Setzt der Beschäftigte einen gefälschten Test ein (siehe Markus Anfang bei Werder Bremen), berührt dies den Vertrauensbereich des Arbeitsverhältnisses, da auch sonst nicht auf die Wahrheitsgemäßheit der Erklärungen des Beschäftigten vertraut werden kann. Hier kommt die außerordentliche Kündigung in Betracht. Dies gilt umso mehr, als dass der Beschäftigte im Zusammenhang mit seiner Erklärung das hohe Rechtsgut der Gesundheit von Kunden und Kollegen gefährdet.
Home-Office
Die schon früher bekannte Home-Office-Regelung wird durch § 28b Abs. 4 IfSG wieder in Kraft gesetzt. Nur wenn zwingende betriebliche Gründe entgegenstehen, kann von Home-Office bei Bürotätigkeiten oder vergleichbaren Tätigkeiten abgesehen werden. Betriebsabläufe müssten erheblich eingeschränkt werden oder gar nicht aufrechterhalten werden können. Die Gesetzesbegründung (BT-Drucksache 20/89, Seite 19) nennt Beispiele:
- mit einer Bürotätigkeit verbundene Nebentätigkeiten wie die Verarbeitung oder Verteilung der eingehenden Post,
- die Bearbeitung des Wareneingangs und des Warenausgangs,
- Â Schalterdienste bei weiterhin erforderlichen Kunden-und Mitarbeiterkontakten,
- Materialausgabe,
- Reparatur- und Wartungsaufgaben – zu denken ist insbesondere an IT – ,
- Hausmeisterdienste (die vielleicht aber gar keine Bürotätigkeiten sind und deshalb schon tatbestandlich von der Home-Office-Pflicht ausgenommen werden können) und
- Notdienste.
Sind die notwendigen Techniken für das Home-Office noch nicht vorhanden, kann das nur vorübergehend die Home-Office Pflicht suspendieren. Ohnehin dürften nun Ende 2021 erhöhte Anforderungen an die Darlegungslast zu stellen sein, warum man ein Home-Office nicht einrichten kann.

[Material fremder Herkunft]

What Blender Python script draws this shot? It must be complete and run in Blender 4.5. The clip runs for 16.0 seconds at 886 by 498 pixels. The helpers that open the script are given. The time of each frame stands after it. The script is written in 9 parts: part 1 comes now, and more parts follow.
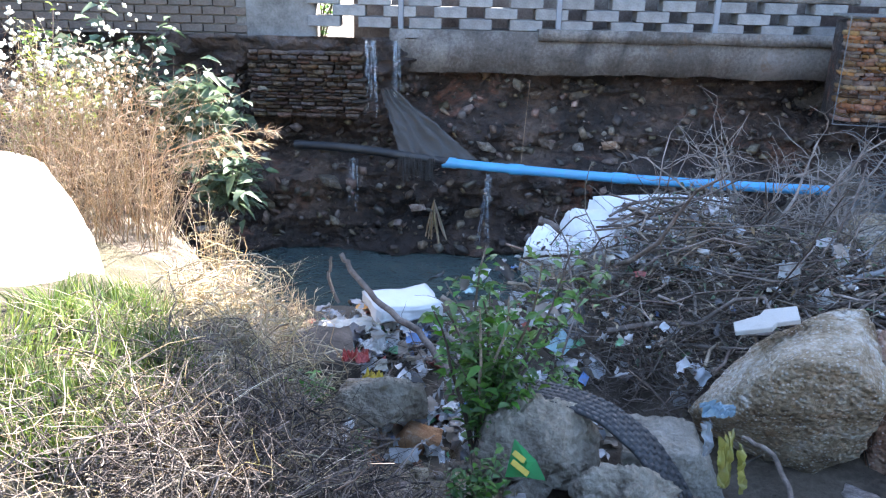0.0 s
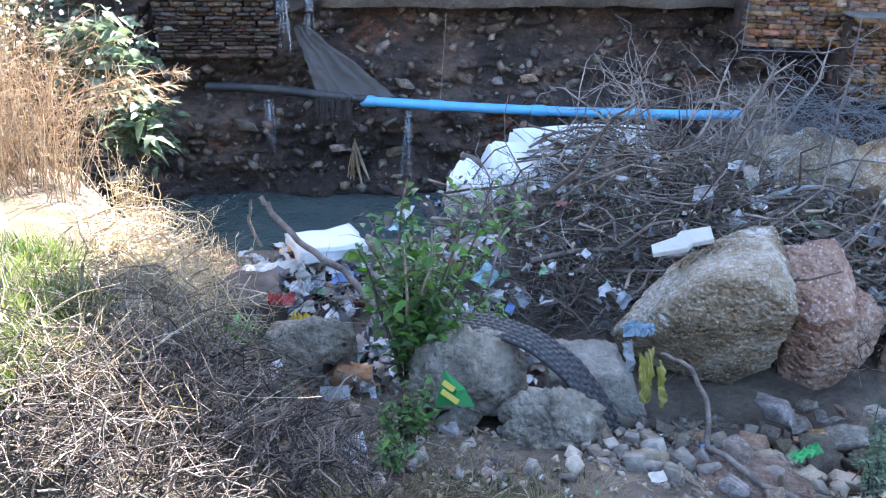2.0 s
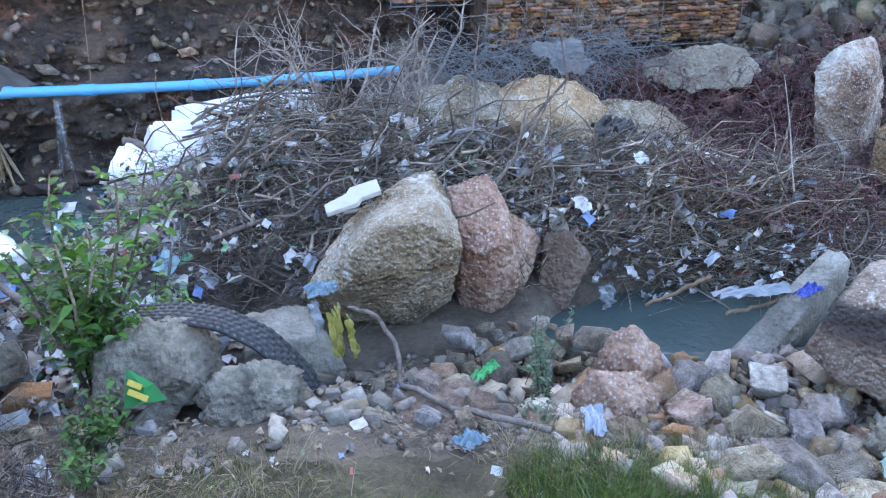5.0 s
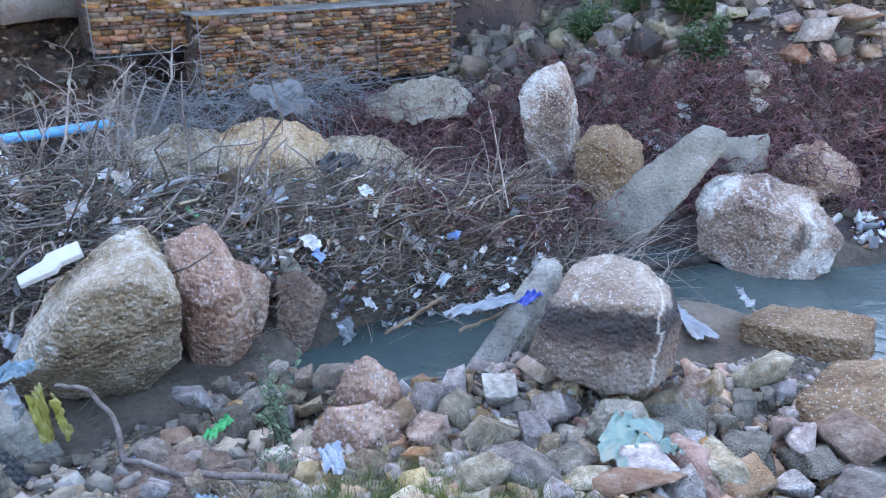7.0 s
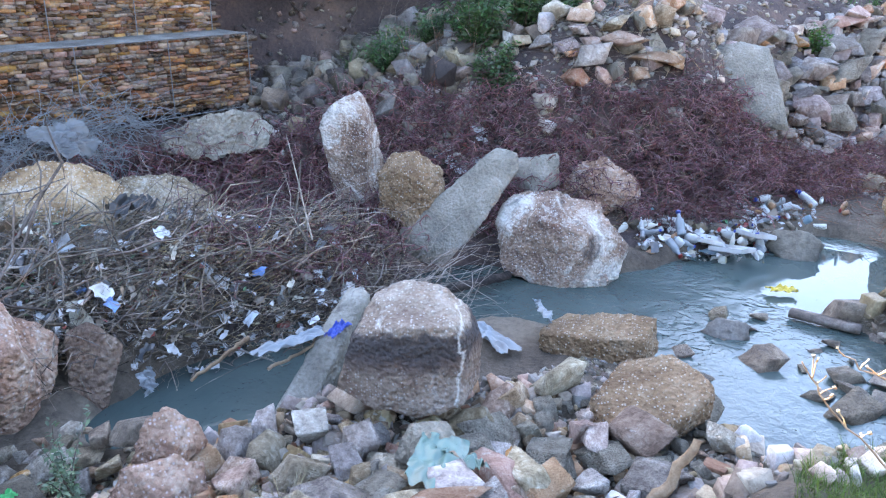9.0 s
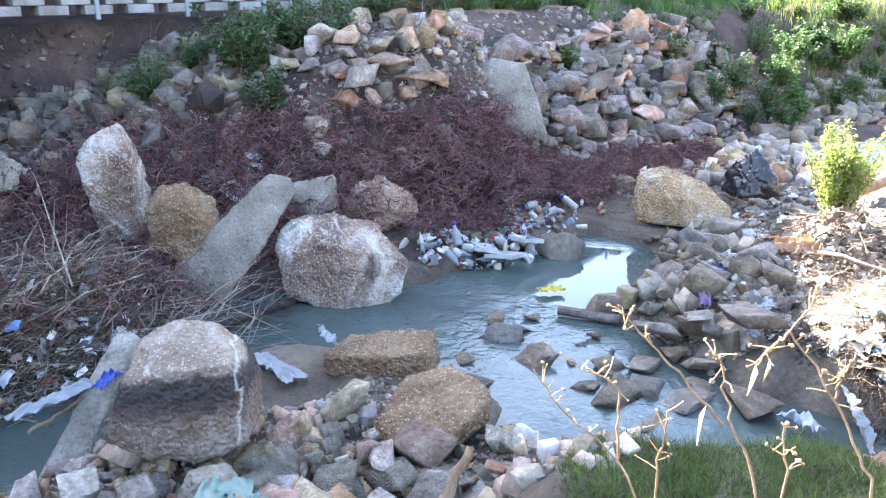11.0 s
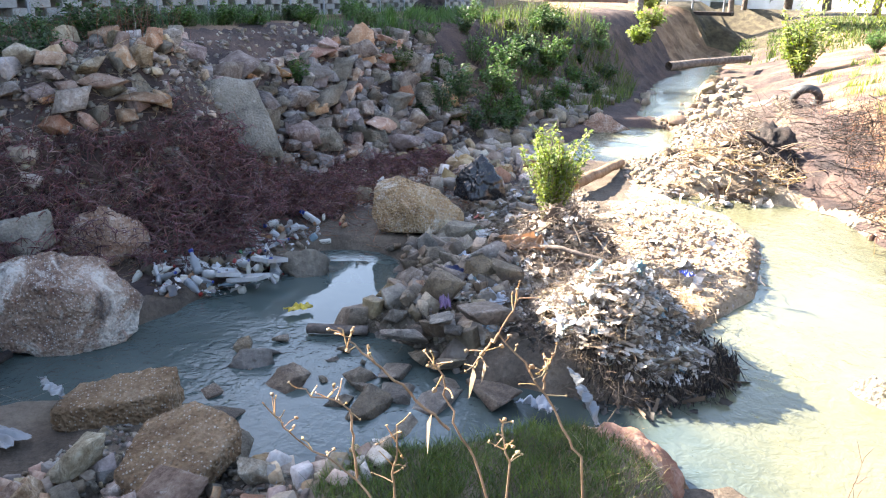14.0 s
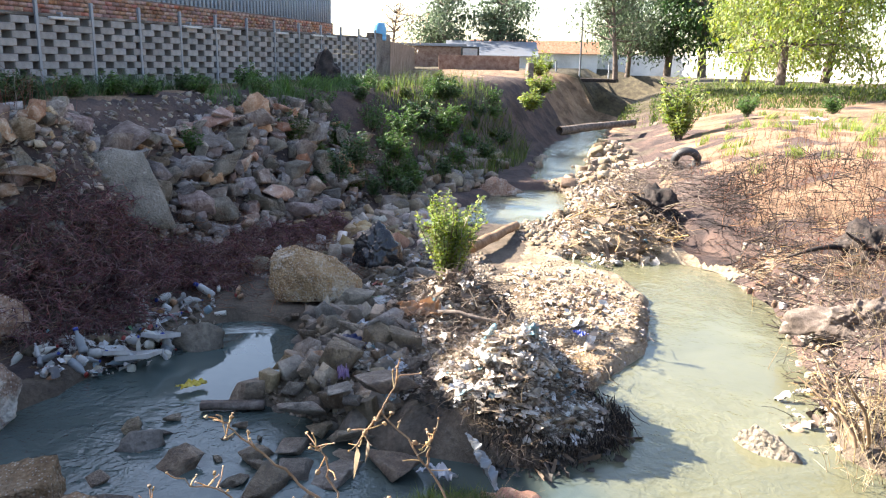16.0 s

Beschäftigte können das Home-Office Angebot mit „Gründen, die dem entgegenstehen“ ablehnen. Solche Gründe müssen – wie schon im Frühsommer 2021 – nicht weiter substantiiert werden. Zum Umfang der (Nicht-)Begründungspflicht möchte ich auf den Blog meines Kollegen Freh vom 21.4.2021 verweisen. Da ist alles vom DGB Chef gesagt.